For centuries before the colonial period, many African societies were governed as kingdoms where ancient dynasties held an important role in the shaping of spiritual and cultural identity. Interweaving historical narratives with imagined scenes of Africa’s regal past, artists George Osodi, Zohra Opoku and Kudzanai Chiurai explore histories of anticolonial resistance and political revolt. The power of ritual plays an important role in many African religions and spiritual practices. For artists Khadija Saye, Rotimi Fani-Kayode, Maïmouna Guerresi and Em'kal Eyongakpa these rites of passage and acts of remembrance offer portals between the living and their ancestors. Shape shifting between the spiritual and physical world, West African masquerade has traditionally been used to embody spirits during performances and ceremonies. In photographic works by Leonce Raphael Agbodjélou, Edson Chagas, Wura-Natasha Ogunji, Zina Saro-Wiwa, it becomes a powerful medium for the activation of cultural memory and collective identity.

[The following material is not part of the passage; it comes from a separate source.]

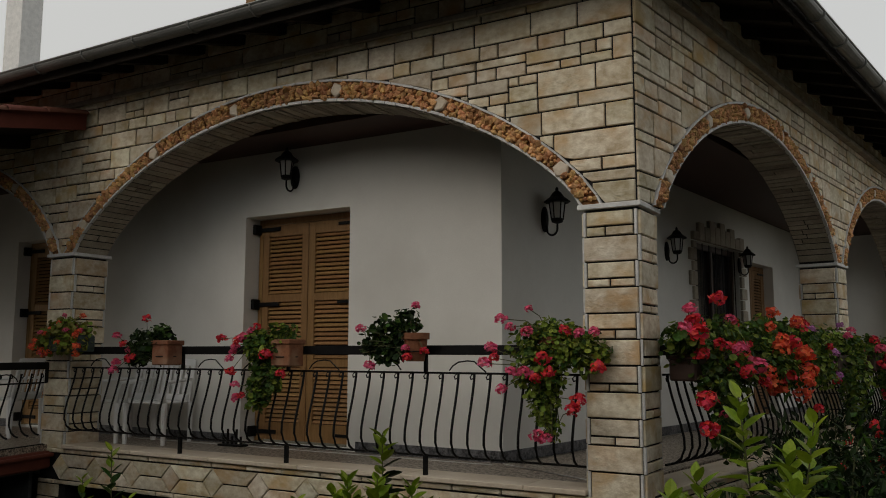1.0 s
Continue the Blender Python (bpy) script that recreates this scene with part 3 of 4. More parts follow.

The exhibition will explore the rise of studio photography across the continent during the 1950s and 60s – a time when many African nations gained independence. Working within their local communities, pioneering photographers such as James Barnor in Ghana and Lazhar Mansouri in Algeria, photographed families and individuals who would gather proudly to have their portraits taken, often for the first time. Further enhancing this rich history of self-expression and representation, artists such as Lebohang Kganye,Atong Atem, Sabelo Mlangeni, and Ruth Ossai consider the contemporary relevance of family portraiture as a space of kinship and connection.
The legacy of postcolonial utopias continues to inspire artists to confront present-day landscapes at a time when Africa’s place in the world has never been more vital. The stark realities of globalisation and inequality are made visible as artists contemplate the impact of climate change and urbanisation on local communities. The work of François-Xavier Gbré, Andrew Esiebo and Kiluanji Kia Henda documents the expansion and transformation of urban cityscapes while Mário Macilau, Fabrice Monteiro, Aida Muluneh, and Julianknxx explore themes of migration and climate activism in ways that empower the viewer to imagine hopeful new futures.